I am pleased to thank him for corning forward to undertake this responsibility and bringing it to a successful completion with so much involvement.
I am thankful to the Department of Translation of the Institute and the Publications Division for their help in bringing out this volume.
The Hon'ble Minister of State for Human Resource Development and Vice-Chairman of the Central Institute for Classical Tamil has written the foreword which lends grace to this present volume. We are indeed privileged to have his foreword for this volume and it is our bounden duty to express our sincere thanks and gratitude to him.
The richness of Tamil Literature is largely attributed to the divine book - Tirukkural. Thiru meaning all that is holy and Kural meaning a short verse. It's the only work of literature that is in existence for thousands of years, yet still holds so much value to real life. This great work is a collection of 1330 couplets, each expounding very profoundly on the moral values and principles to be upheld for welfare of the society as a whole.
The greatness of this work is due to the unfathomable truth - it is still relevant in today's society even 2000 years after this book has been written and also, without any doubt 2000 years from now!!! No other book from any culture, in any time period or even any other language has managed to contribute the same profound wisdom as insightfully as Tirukkural.

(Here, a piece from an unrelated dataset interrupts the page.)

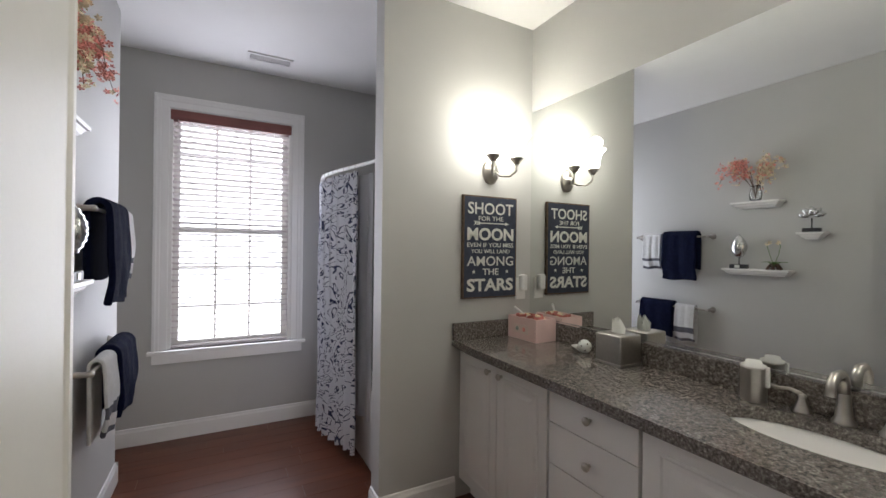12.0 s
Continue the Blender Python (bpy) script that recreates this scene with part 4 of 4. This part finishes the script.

Legends abound, telling the divinity of this work. When the great philosopher and poet Tiruvalluvar wrote this book, he was challenged by great scholars on the literary genius of his work. They decided to test this great literary work, by placing it on a heavy plank in the holy lotus tank of Meenakshi Sundareshwarar Temple in Madurai. Much to the befuddlement of all those present, the manuscripts of Tirukkural, floated majestically in the water, thus proving the presence of a divine intervention for this literary masterpiece.
This magnum opus exalts on three issues which is of paramount importance to Mankind - The Ethical Values (Dharma) to be followed, The Management of Wealth and finally on the Virtues of a good family life. The First chapter focusing on the moral values that need to be followed in one's society, how to live life, the path to righteousness, how to gain respect of others and stresses on what is important to life and what is not. The second chapter discusses about the importance of various types of wealth, the issues of public affairs, socio - economic conditions in one's life, etc. Finally, the last chapter deals completely with family life. How to have a peaceful family life, by being a dutiful husband, devoted wife, raising children with high moral values, discipline, etc.
Each of these three sections has varied number of chapters, totally 133, consisting of 10 couplets each. A unique significance of these couplets is that, they uniformly have exactly 7 words, 4 in the first sentence and 3 in the second sentence, which is a feat in itself.